▸ **What the exercise asks**: Set down each line of the material that follows, exactly, with no pictures.

▸ **Information provided**:
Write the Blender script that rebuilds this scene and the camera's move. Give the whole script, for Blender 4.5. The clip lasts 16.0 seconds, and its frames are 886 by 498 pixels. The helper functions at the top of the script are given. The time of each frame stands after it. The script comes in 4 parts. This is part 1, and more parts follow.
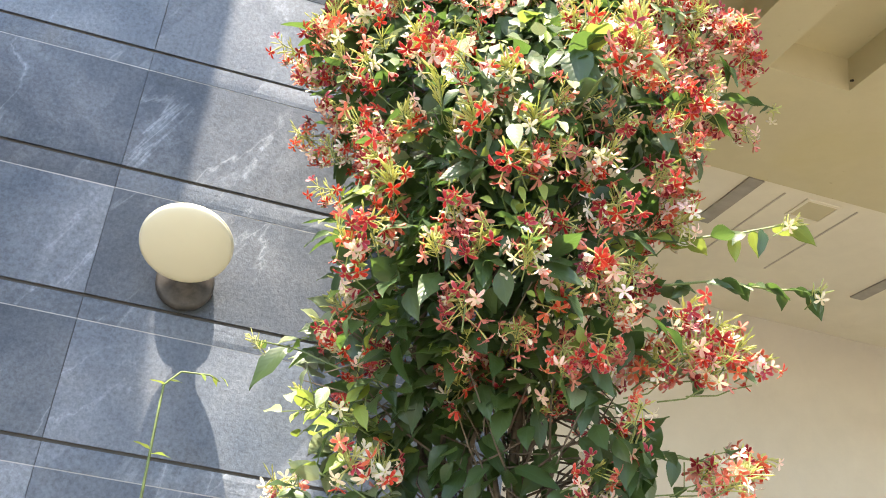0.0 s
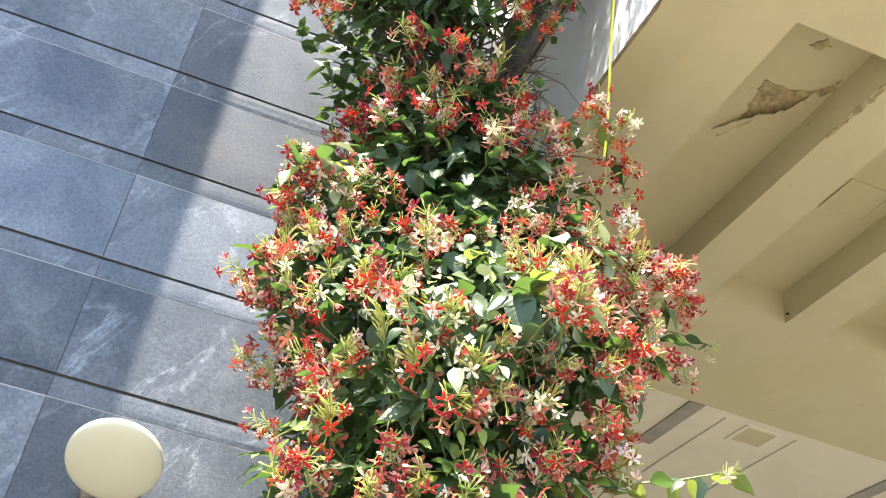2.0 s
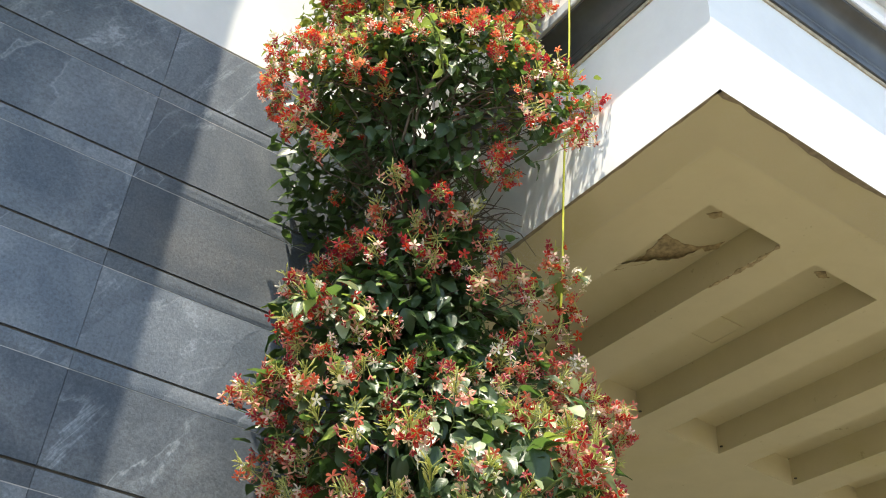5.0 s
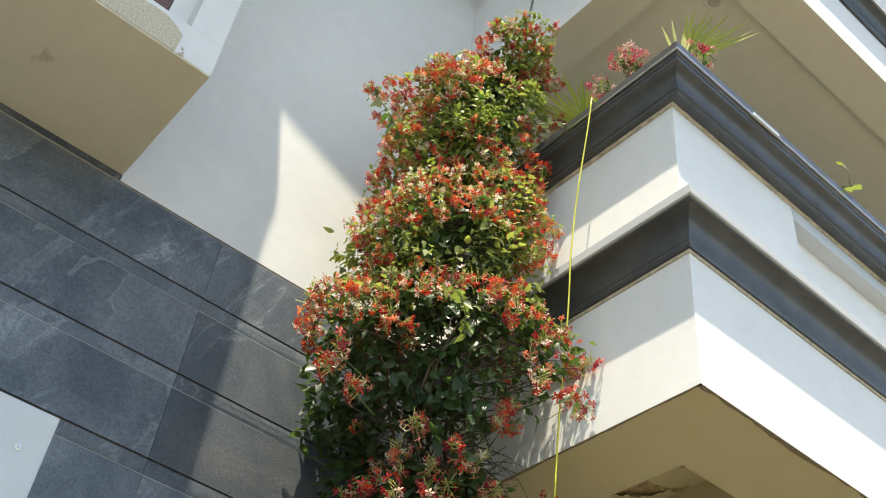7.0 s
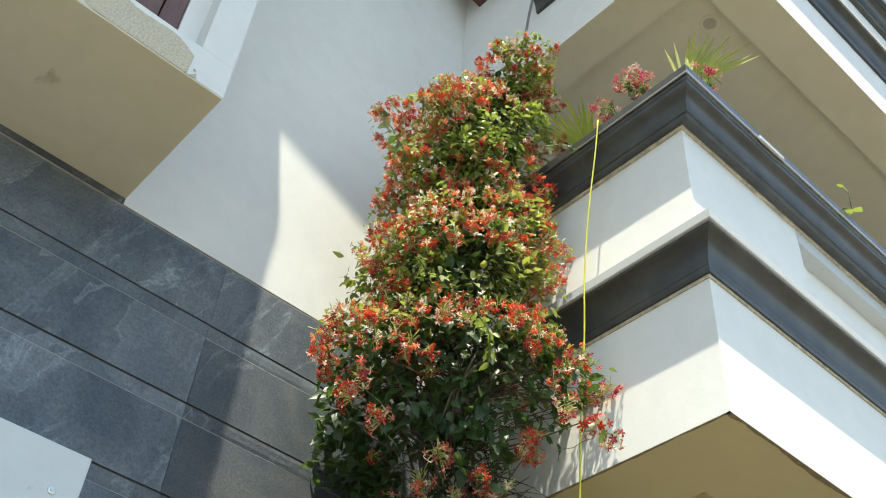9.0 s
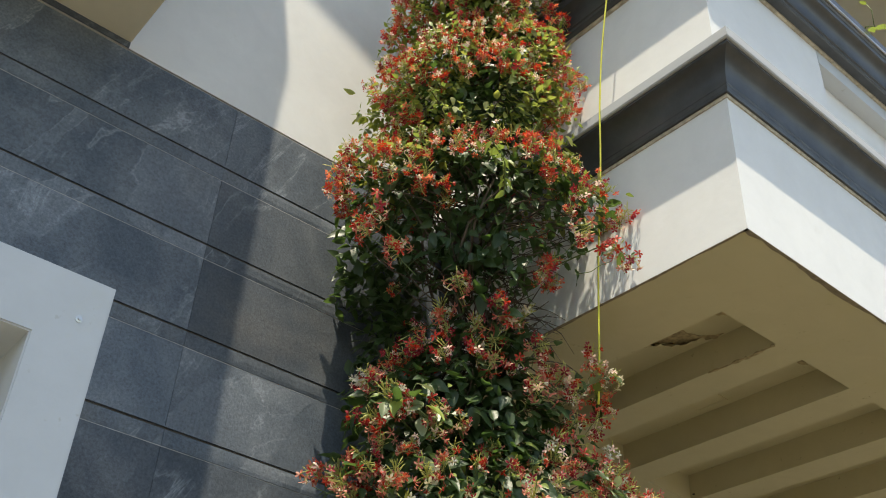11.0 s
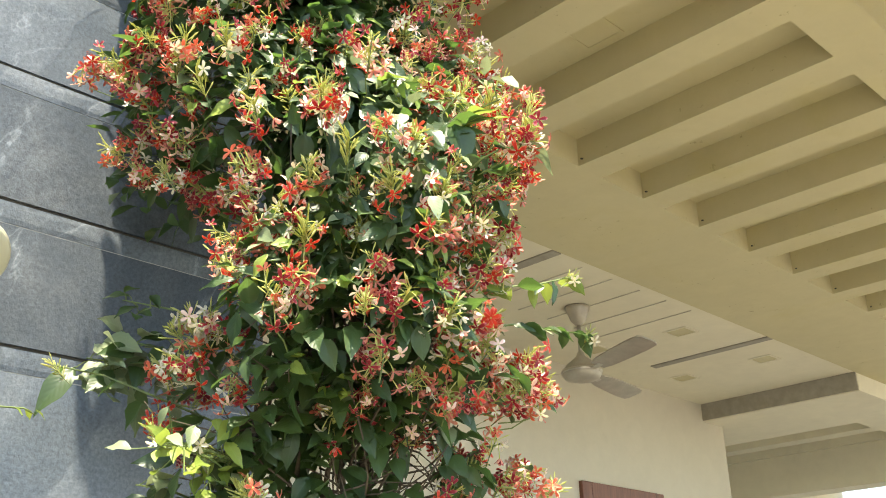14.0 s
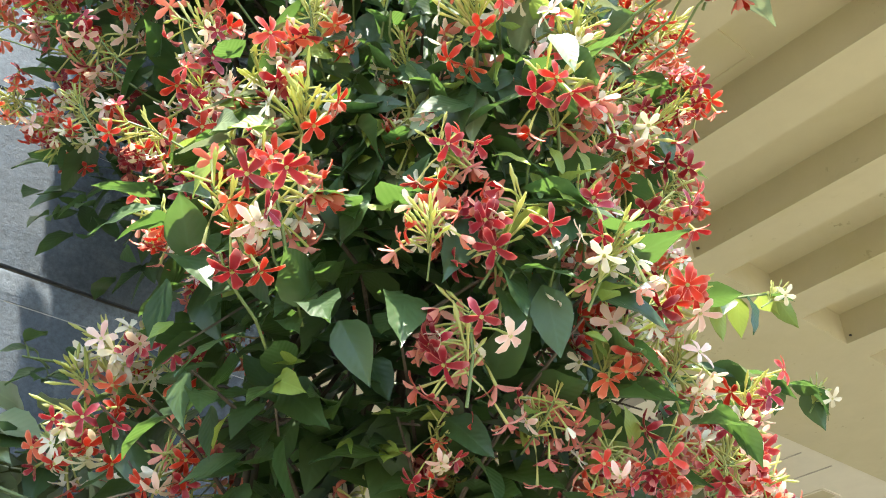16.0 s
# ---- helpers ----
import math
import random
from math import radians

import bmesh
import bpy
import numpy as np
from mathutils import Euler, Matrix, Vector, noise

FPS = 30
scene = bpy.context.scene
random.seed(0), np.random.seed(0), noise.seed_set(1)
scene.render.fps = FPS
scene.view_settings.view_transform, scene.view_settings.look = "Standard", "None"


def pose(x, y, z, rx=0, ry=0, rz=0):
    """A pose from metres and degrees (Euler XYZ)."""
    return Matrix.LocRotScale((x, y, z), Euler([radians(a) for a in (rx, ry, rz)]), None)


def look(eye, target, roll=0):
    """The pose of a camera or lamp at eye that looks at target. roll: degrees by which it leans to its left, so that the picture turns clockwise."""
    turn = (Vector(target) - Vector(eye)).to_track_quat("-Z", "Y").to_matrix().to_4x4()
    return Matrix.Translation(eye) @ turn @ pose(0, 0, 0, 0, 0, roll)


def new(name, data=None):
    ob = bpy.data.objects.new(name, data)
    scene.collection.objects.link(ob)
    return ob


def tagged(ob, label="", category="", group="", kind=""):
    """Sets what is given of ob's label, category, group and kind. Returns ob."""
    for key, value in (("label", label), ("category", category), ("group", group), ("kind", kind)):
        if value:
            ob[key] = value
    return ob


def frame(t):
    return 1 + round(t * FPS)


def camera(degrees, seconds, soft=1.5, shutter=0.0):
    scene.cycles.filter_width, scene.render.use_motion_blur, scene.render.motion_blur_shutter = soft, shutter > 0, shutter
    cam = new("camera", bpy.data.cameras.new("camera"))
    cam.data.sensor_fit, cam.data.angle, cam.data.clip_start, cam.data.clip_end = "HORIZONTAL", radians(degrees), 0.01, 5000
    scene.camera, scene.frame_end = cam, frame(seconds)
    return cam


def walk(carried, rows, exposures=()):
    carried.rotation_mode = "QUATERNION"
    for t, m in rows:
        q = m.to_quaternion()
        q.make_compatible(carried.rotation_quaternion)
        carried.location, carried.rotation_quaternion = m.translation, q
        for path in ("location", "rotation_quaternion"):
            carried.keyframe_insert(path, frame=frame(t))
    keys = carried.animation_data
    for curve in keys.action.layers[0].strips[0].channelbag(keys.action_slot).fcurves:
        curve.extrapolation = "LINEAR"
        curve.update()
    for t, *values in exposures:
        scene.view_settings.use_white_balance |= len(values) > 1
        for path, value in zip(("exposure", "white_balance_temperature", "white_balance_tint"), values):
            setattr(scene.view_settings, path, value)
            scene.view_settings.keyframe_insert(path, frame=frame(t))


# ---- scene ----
# camera: hand-held, looking up along the wall and the climbing vine
cam = camera(47.44, 16.0, soft=1.0)
# seconds, x, y, z, and the three angles of the pose
ROWS = [
    (0.0, 0.2966, -2.5506, 1.5272, 113.948, -7.184, -16.548),
    (0.5, 0.2958, -2.5692, 1.5596, 117.929, -7.108, -16.946),
    (1.0, 0.2986, -2.5729, 1.5821, 120.706, -6.773, -18.585),
    (1.5, 0.2954, -2.5791, 1.5887, 122.874, -7.189, -20.010),
    (2.0, 0.2816, -2.5886, 1.6042, 125.250, -7.932, -20.501),
    (2.5, 0.2609, -2.6165, 1.6246, 127.247, -8.435, -21.078),
    (3.0, 0.2249, -2.6237, 1.6316, 128.592, -8.895, -22.139),
    (5.5, -0.6876, -2.8308, 1.6020, 127.067, -3.952, -37.885),
    (6.0, -0.8584, -2.9303, 1.6058, 128.977, -5.385, -39.892),
    (6.5, -0.9878, -3.0831, 1.6446, 130.277, -6.148, -40.091),
    (7.0, -1.0804, -3.1393, 1.6761, 133.050, -5.782, -40.522),
    (7.5, -1.1756, -3.1378, 1.7210, 134.877, -5.379, -41.594),
    (8.0, -1.2686, -3.0784, 1.7307, 135.612, -5.294, -42.581),
    (10.5, -1.1981, -2.9328, 1.7106, 128.254, -2.320, -40.677),
    (11.0, -1.1899, -2.9266, 1.6679, 125.806, -2.845, -40.125),
    (11.5, -1.1740, -2.9080, 1.6378, 122.587, -2.583, -40.535),
    (12.0, -1.1473, -2.8861, 1.6158, 119.541, -1.557, -41.127),
    (12.5, -1.0923, -2.8865, 1.6196, 116.382, -0.500, -40.389),
    (13.0, -0.9460, -2.8372, 1.5968, 113.374, -0.144, -40.124),
    (13.5, -0.7345, -2.6049, 1.5779, 112.275, 0.587, -43.123),
    (14.0, -0.4735, -2.3661, 1.5937, 112.724, 1.055, -44.661),
    (14.5, -0.1826, -2.1708, 1.5948, 112.743, -0.258, -42.642),
    (15.0, -0.0152, -1.9384, 1.5752, 114.196, -0.281, -42.179),
    (15.5, 0.0770, -1.7404, 1.6563, 118.170, 1.127, -42.313),
    (16.0, 0.1953, -1.5684, 1.7176, 124.641, 1.659, -40.688),
]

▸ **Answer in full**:
Write the Blender script that rebuilds this scene and the camera's move. Give the whole script, for Blender 4.5. The clip lasts 16.0 seconds, and its frames are 886 by 498 pixels. The helper functions at the top of the script are given. The time of each frame stands after it. The script comes in 4 parts. This is part 1, and more parts follow.
0.0 s
2.0 s
5.0 s
7.0 s
9.0 s
11.0 s
14.0 s
16.0 s
# ---- helpers ----
import math
import random
from math import radians

import bmesh
import bpy
import numpy as np
from mathutils import Euler, Matrix, Vector, noise

FPS = 30
scene = bpy.context.scene
random.seed(0), np.random.seed(0), noise.seed_set(1)
scene.render.fps = FPS
scene.view_settings.view_transform, scene.view_settings.look = "Standard", "None"


def pose(x, y, z, rx=0, ry=0, rz=0):
    """A pose from metres and degrees (Euler XYZ)."""
    return Matrix.LocRotScale((x, y, z), Euler([radians(a) for a in (rx, ry, rz)]), None)


def look(eye, target, roll=0):
    """The pose of a camera or lamp at eye that looks at target. roll: degrees by which it leans to its left, so that the picture turns clockwise."""
    turn = (Vector(target) - Vector(eye)).to_track_quat("-Z", "Y").to_matrix().to_4x4()
    return Matrix.Translation(eye) @ turn @ pose(0, 0, 0, 0, 0, roll)


def new(name, data=None):
    ob = bpy.data.objects.new(name, data)
    scene.collection.objects.link(ob)
    return ob


def tagged(ob, label="", category="", group="", kind=""):
    """Sets what is given of ob's label, category, group and kind. Returns ob."""
    for key, value in (("label", label), ("category", category), ("group", group), ("kind", kind)):
        if value:
            ob[key] = value
    return ob


def frame(t):
    return 1 + round(t * FPS)


def camera(degrees, seconds, soft=1.5, shutter=0.0):
    scene.cycles.filter_width, scene.render.use_motion_blur, scene.render.motion_blur_shutter = soft, shutter > 0, shutter
    cam = new("camera", bpy.data.cameras.new("camera"))
    cam.data.sensor_fit, cam.data.angle, cam.data.clip_start, cam.data.clip_end = "HORIZONTAL", radians(degrees), 0.01, 5000
    scene.camera, scene.frame_end = cam, frame(seconds)
    return cam


def walk(carried, rows, exposures=()):
    carried.rotation_mode = "QUATERNION"
    for t, m in rows:
        q = m.to_quaternion()
        q.make_compatible(carried.rotation_quaternion)
        carried.location, carried.rotation_quaternion = m.translation, q
        for path in ("location", "rotation_quaternion"):
            carried.keyframe_insert(path, frame=frame(t))
    keys = carried.animation_data
    for curve in keys.action.layers[0].strips[0].channelbag(keys.action_slot).fcurves:
        curve.extrapolation = "LINEAR"
        curve.update()
    for t, *values in exposures:
        scene.view_settings.use_white_balance |= len(values) > 1
        for path, value in zip(("exposure", "white_balance_temperature", "white_balance_tint"), values):
            setattr(scene.view_settings, path, value)
            scene.view_settings.keyframe_insert(path, frame=frame(t))


# ---- scene ----
# camera: hand-held, looking up along the wall and the climbing vine
cam = camera(47.44, 16.0, soft=1.0)
# seconds, x, y, z, and the three angles of the pose
ROWS = [
    (0.0, 0.2966, -2.5506, 1.5272, 113.948, -7.184, -16.548),
    (0.5, 0.2958, -2.5692, 1.5596, 117.929, -7.108, -16.946),
    (1.0, 0.2986, -2.5729, 1.5821, 120.706, -6.773, -18.585),
    (1.5, 0.2954, -2.5791, 1.5887, 122.874, -7.189, -20.010),
    (2.0, 0.2816, -2.5886, 1.6042, 125.250, -7.932, -20.501),
    (2.5, 0.2609, -2.6165, 1.6246, 127.247, -8.435, -21.078),
    (3.0, 0.2249, -2.6237, 1.6316, 128.592, -8.895, -22.139),
    (5.5, -0.6876, -2.8308, 1.6020, 127.067, -3.952, -37.885),
    (6.0, -0.8584, -2.9303, 1.6058, 128.977, -5.385, -39.892),
    (6.5, -0.9878, -3.0831, 1.6446, 130.277, -6.148, -40.091),
    (7.0, -1.0804, -3.1393, 1.6761, 133.050, -5.782, -40.522),
    (7.5, -1.1756, -3.1378, 1.7210, 134.877, -5.379, -41.594),
    (8.0, -1.2686, -3.0784, 1.7307, 135.612, -5.294, -42.581),
    (10.5, -1.1981, -2.9328, 1.7106, 128.254, -2.320, -40.677),
    (11.0, -1.1899, -2.9266, 1.6679, 125.806, -2.845, -40.125),
    (11.5, -1.1740, -2.9080, 1.6378, 122.587, -2.583, -40.535),
    (12.0, -1.1473, -2.8861, 1.6158, 119.541, -1.557, -41.127),
    (12.5, -1.0923, -2.8865, 1.6196, 116.382, -0.500, -40.389),
    (13.0, -0.9460, -2.8372, 1.5968, 113.374, -0.144, -40.124),
    (13.5, -0.7345, -2.6049, 1.5779, 112.275, 0.587, -43.123),
    (14.0, -0.4735, -2.3661, 1.5937, 112.724, 1.055, -44.661),
    (14.5, -0.1826, -2.1708, 1.5948, 112.743, -0.258, -42.642),
    (15.0, -0.0152, -1.9384, 1.5752, 114.196, -0.281, -42.179),
    (15.5, 0.0770, -1.7404, 1.6563, 118.170, 1.127, -42.313),
    (16.0, 0.1953, -1.5684, 1.7176, 124.641, 1.659, -40.688),
]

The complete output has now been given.